1. Mathematical argument, in particular, works in a different way to dialectical argument in discussions. If, as a humanities scholar, you bring mathematics into play, you are forced to play by a different set of rules, or you appear very, very stupid. In mathematics, you can be right (don’t get too het up about Godel’s incompleteness theorem – it’s extremely unlikely to help you). So, for example, if you try to come up with a jurisprudential theorem involving a perfect judge (called “Hercules” for example) who knows the algorithm to calculate the “correct” outcome of a legal question based on the extrapolation of all previously available data, you will have to content with this fact that this is isomorphic to the problem of how many curves will fit through a finite number of discrete points in n-space, to which the answer is always infinity. Hercules therefore has an infinite number of solutions to any given legal problem, and you have proved nothing. QED. There is no more argument, unless there’s a flaw in the maths.
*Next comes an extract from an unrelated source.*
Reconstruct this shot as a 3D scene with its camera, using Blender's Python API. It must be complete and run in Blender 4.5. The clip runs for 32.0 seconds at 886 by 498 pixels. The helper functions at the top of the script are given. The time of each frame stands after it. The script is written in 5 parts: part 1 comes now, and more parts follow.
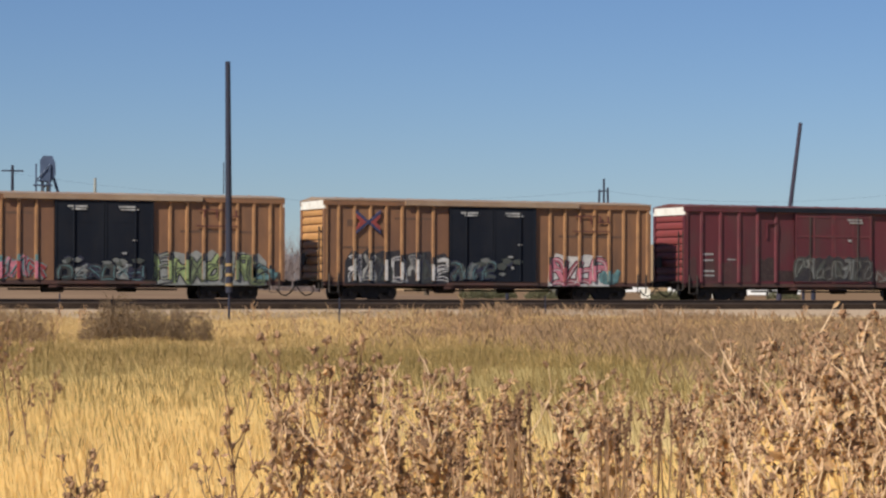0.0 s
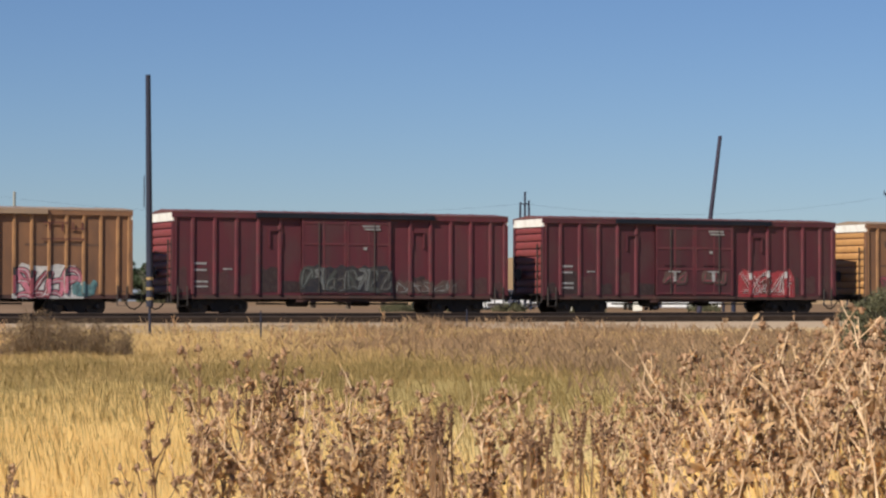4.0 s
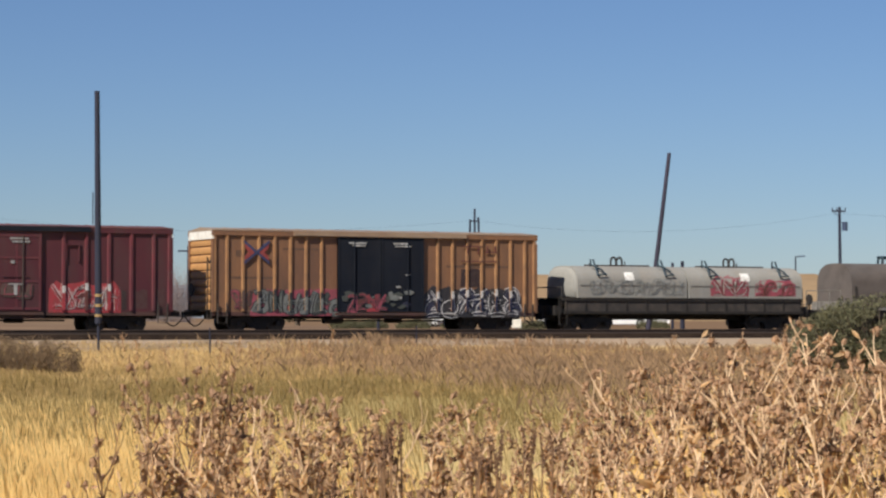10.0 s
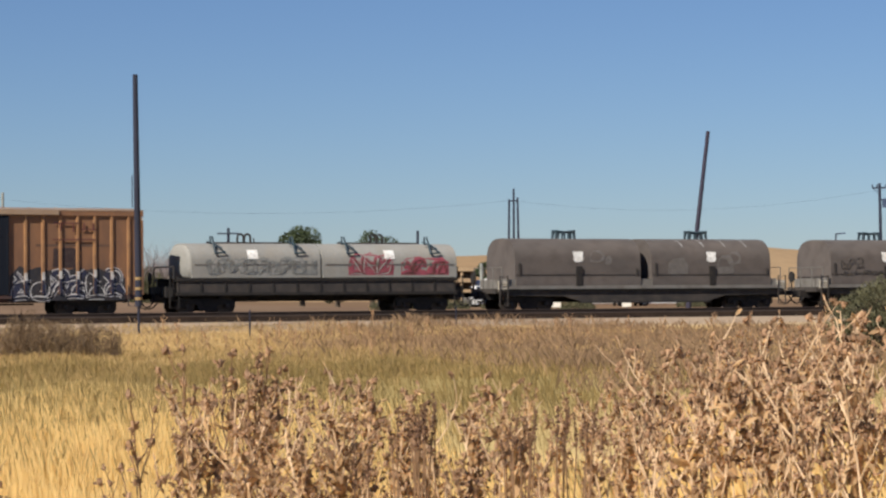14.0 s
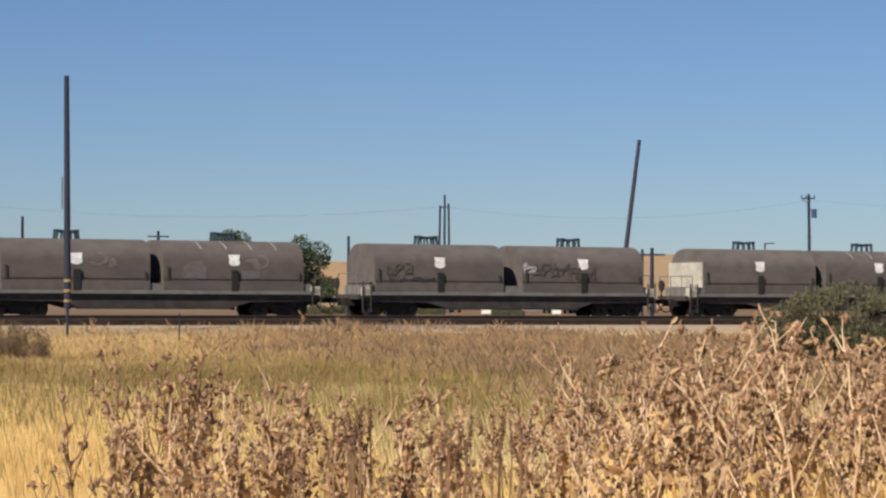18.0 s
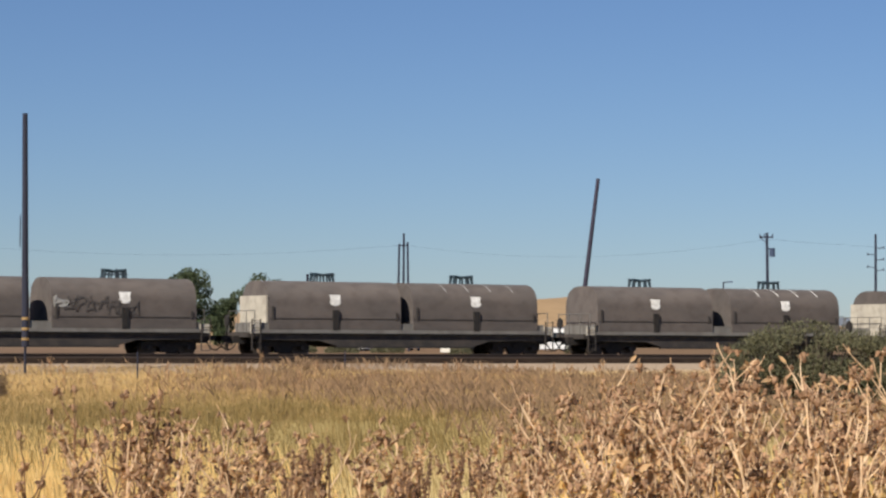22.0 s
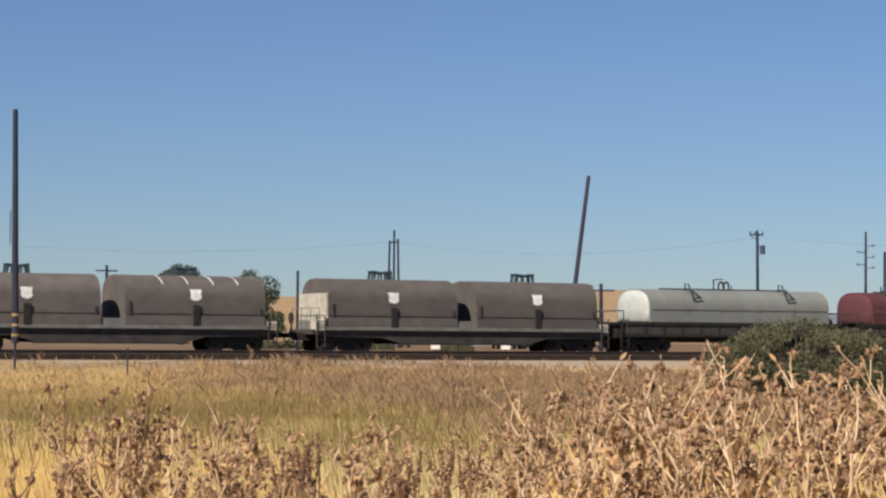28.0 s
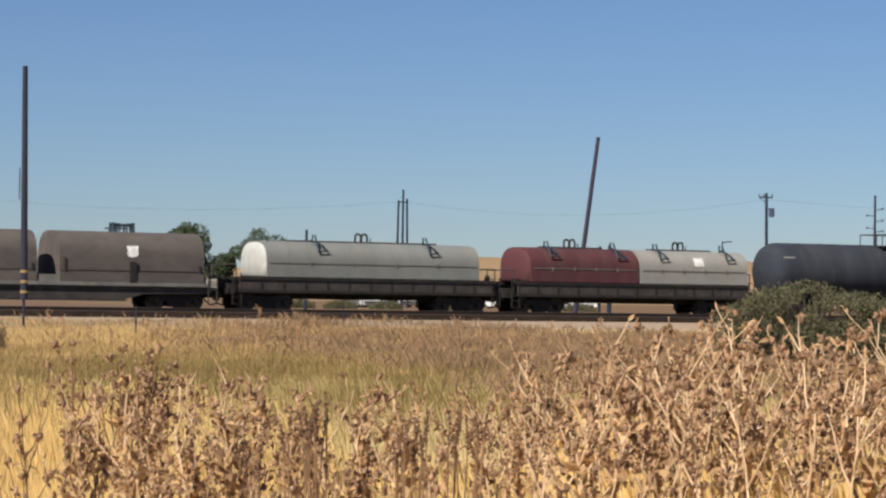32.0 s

2. Statistical issues are much the same, added to which the complication is that they are terribly counter-intuitive. If a statistician colleague demonstrates, for example, that by using “catch and release” statistical techniques that it’s 1,000,000,000 times more likely that Timon of Athens was written by Shakespeare (or at least by the person who wrote all the other works attributed to Shakespeare) then you really have to shut up about the historical evidence surrounding your pet theory that they were written by Queen Elizabeth, until you can effectively demonstrate the flaw in your opponent’s statistical analysis. The maths trumps your evidence, unfortunately.

3. Reductionism doesn’t destroy beauty. Really. See 5 below.

4. Chaos theory is fascinating, relatively simple, but also easily misunderstood.

5. Evolutionary theory is incredibly simple, but has truly astounding consequences. In fact, any form of emergence is really interesting.